(Exercise instructions)
Print, without altering anything, the lines from the one that holds "3. More parts follow." to the one that holds "return tagged(ob, label, category, group)", inclusive. No other lines belong in the output.

[Rows from a dataset of clips and code]
* * *
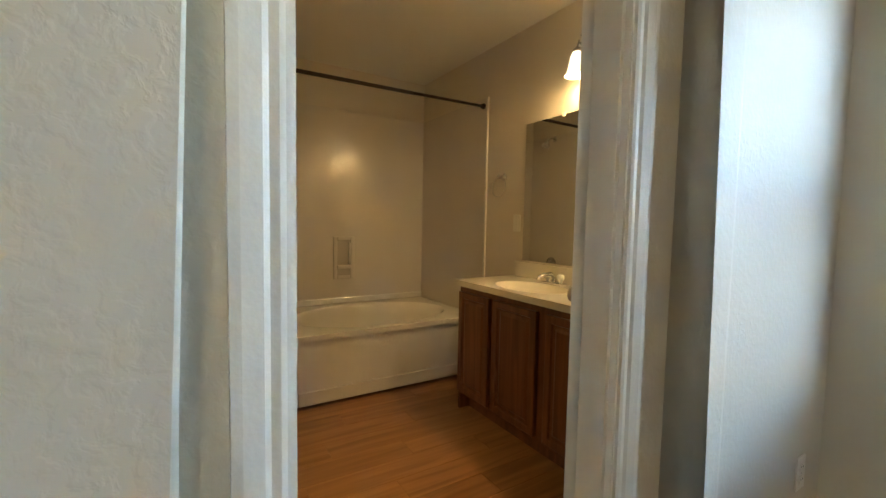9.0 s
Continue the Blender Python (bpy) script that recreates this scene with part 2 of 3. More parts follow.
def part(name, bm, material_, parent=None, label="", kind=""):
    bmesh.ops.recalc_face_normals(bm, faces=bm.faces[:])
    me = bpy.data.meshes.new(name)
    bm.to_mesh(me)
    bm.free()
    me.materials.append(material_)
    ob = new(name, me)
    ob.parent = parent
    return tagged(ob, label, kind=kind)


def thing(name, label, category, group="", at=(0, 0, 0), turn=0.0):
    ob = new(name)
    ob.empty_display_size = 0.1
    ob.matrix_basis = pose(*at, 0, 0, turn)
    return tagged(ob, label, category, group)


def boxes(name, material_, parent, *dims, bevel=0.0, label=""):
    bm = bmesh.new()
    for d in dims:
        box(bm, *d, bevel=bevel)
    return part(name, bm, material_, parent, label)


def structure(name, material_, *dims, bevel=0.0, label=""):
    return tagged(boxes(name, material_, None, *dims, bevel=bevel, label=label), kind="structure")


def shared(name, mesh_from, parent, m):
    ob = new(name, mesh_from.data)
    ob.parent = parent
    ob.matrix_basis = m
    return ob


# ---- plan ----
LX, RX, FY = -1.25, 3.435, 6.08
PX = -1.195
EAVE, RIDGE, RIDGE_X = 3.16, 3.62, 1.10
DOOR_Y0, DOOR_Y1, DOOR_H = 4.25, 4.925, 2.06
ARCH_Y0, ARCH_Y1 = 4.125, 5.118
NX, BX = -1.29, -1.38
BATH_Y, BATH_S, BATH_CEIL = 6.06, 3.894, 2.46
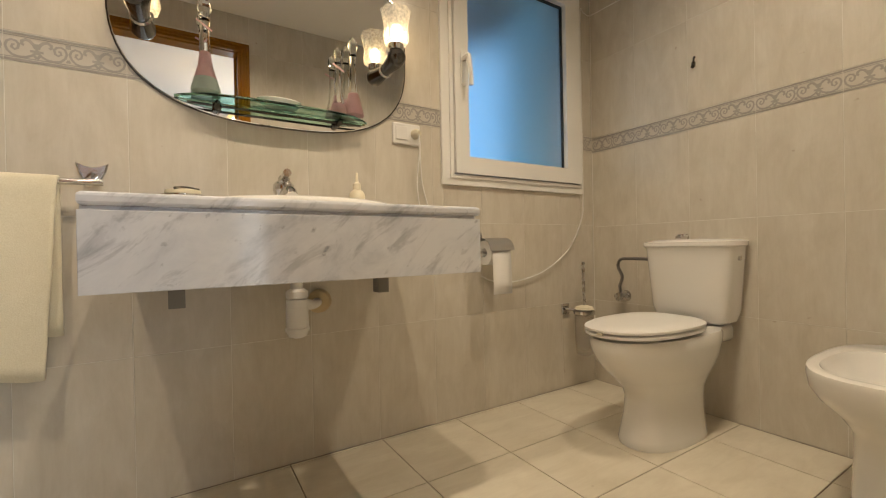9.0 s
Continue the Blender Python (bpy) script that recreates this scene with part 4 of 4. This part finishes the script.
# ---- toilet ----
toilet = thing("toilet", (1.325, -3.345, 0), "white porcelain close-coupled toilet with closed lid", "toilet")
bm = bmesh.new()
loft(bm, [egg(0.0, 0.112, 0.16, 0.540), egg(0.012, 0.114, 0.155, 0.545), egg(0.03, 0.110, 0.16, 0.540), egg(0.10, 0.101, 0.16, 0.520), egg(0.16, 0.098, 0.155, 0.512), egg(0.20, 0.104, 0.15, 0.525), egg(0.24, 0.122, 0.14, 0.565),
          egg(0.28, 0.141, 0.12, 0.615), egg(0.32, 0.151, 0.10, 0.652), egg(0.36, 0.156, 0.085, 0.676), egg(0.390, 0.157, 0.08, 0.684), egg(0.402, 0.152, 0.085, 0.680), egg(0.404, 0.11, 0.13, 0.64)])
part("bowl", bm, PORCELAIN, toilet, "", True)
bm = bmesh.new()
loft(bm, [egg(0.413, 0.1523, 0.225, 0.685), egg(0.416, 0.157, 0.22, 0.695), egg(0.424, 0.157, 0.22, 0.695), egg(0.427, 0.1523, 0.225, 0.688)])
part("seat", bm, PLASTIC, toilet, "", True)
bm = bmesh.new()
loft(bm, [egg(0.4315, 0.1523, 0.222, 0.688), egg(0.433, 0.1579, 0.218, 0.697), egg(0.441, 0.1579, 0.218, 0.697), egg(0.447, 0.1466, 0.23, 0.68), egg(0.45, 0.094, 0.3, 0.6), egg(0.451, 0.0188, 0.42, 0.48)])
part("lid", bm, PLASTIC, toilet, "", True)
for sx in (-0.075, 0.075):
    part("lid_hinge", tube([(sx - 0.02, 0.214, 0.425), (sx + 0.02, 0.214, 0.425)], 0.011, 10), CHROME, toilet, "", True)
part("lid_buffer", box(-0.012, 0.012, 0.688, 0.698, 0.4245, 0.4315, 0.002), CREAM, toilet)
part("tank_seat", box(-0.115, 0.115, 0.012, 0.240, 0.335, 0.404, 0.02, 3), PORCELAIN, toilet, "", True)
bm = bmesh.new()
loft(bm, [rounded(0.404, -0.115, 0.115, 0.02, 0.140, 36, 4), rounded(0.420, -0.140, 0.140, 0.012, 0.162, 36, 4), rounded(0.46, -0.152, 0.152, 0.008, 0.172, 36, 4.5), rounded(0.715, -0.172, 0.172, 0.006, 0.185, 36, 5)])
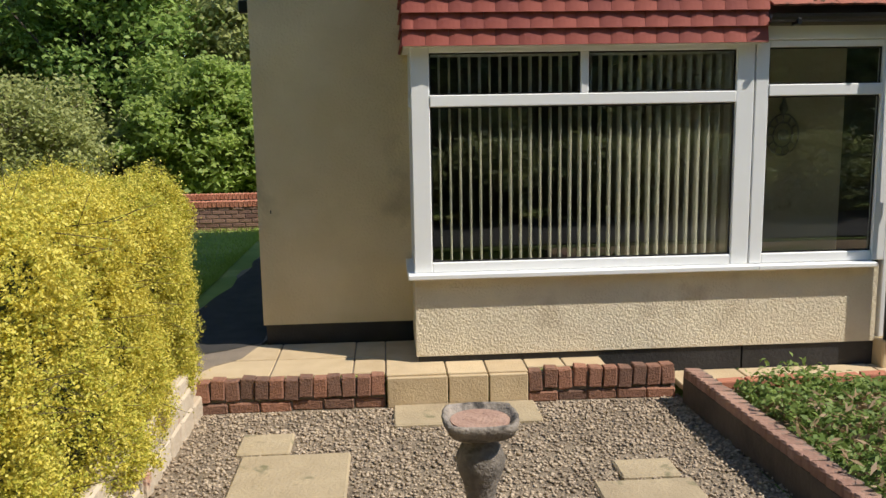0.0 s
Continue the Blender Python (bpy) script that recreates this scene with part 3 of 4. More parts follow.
* * *
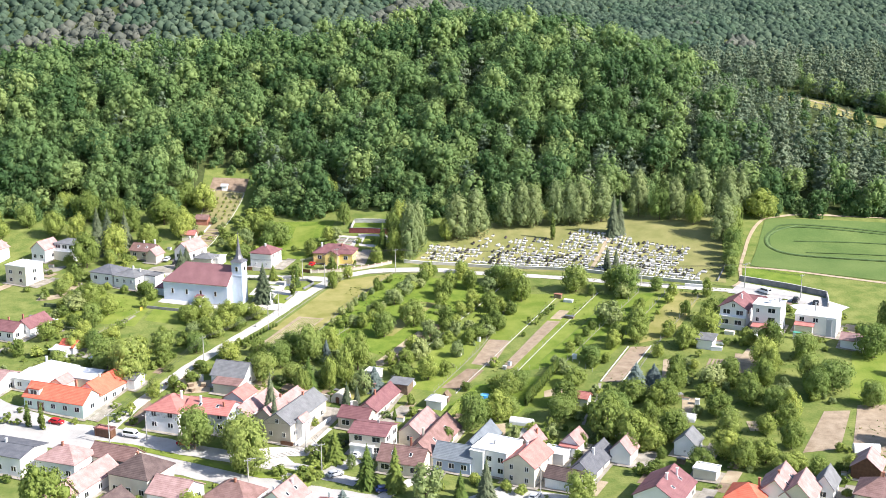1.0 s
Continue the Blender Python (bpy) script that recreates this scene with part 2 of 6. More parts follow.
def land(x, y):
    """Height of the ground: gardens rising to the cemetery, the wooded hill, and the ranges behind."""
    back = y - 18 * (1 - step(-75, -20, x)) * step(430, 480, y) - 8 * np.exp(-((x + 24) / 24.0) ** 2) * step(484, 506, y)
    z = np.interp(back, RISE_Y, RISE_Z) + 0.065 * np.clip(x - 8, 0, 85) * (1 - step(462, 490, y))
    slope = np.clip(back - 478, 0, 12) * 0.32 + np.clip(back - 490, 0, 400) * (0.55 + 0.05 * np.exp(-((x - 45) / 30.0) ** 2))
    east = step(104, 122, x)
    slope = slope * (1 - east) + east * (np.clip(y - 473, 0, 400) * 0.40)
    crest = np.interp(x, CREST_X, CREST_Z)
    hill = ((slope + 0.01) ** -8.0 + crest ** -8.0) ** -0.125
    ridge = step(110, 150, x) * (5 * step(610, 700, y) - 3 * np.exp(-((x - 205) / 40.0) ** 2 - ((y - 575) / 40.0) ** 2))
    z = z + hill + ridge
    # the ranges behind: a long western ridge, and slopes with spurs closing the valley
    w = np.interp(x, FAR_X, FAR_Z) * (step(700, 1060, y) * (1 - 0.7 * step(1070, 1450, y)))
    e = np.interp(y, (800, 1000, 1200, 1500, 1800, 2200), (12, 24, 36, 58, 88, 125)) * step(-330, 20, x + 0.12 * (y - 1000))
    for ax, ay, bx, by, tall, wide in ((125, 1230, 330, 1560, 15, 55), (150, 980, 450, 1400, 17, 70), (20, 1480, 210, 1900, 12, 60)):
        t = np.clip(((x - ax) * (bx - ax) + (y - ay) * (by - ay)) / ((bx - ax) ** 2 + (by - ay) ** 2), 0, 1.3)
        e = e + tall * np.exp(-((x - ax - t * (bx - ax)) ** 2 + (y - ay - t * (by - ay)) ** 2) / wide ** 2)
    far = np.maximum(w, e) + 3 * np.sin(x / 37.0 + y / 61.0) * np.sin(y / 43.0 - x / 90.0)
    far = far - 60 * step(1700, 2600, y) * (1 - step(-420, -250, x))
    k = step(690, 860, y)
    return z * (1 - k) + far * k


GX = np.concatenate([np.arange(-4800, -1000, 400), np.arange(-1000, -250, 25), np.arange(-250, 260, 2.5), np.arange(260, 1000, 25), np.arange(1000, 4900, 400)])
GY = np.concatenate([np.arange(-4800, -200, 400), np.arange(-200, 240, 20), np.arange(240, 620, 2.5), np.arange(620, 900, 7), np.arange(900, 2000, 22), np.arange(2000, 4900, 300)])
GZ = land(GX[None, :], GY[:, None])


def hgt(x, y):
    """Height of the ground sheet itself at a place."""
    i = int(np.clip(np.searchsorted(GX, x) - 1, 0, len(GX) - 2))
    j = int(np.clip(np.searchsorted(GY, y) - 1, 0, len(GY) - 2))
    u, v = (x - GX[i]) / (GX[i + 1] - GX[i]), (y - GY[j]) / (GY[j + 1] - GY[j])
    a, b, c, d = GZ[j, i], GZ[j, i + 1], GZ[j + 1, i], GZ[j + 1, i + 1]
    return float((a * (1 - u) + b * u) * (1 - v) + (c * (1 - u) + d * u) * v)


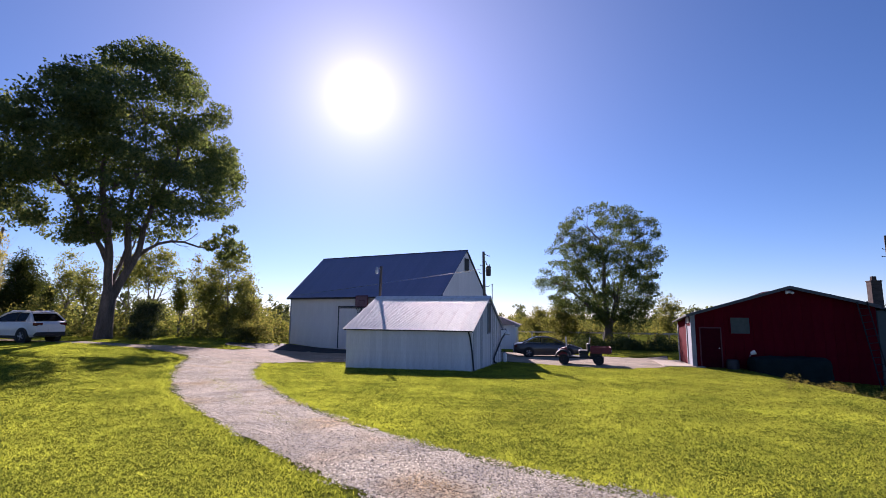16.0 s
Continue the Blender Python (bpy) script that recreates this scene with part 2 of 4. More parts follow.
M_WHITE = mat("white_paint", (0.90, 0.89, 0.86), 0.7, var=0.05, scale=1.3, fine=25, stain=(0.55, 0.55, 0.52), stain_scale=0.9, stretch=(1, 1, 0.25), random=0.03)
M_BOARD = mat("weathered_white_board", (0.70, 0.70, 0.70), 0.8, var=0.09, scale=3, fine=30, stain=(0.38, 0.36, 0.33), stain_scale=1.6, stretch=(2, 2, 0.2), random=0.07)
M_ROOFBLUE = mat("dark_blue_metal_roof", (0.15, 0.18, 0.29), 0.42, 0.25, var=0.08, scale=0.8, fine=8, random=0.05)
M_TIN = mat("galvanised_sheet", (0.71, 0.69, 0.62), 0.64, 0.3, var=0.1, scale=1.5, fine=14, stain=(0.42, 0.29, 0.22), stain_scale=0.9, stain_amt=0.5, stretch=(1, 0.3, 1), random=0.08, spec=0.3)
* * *
(Solved problem)
Continue the Blender Python (bpy) script that recreates this scene with part 2 of 3. More parts follow.
def part(name, bm, material_, parent=None, label="", kind=""):
    bmesh.ops.recalc_face_normals(bm, faces=bm.faces[:])
    me = bpy.data.meshes.new(name)
    bm.to_mesh(me)
    bm.free()
    me.materials.append(material_)
    ob = new(name, me)
    ob.parent = parent
    return tagged(ob, label, kind=kind)


def thing(name, label, category, group="", at=(0, 0, 0), turn=0.0):
    ob = new(name)
    ob.empty_display_size = 0.1
    ob.matrix_basis = pose(*at, 0, 0, turn)
    return tagged(ob, label, category, group)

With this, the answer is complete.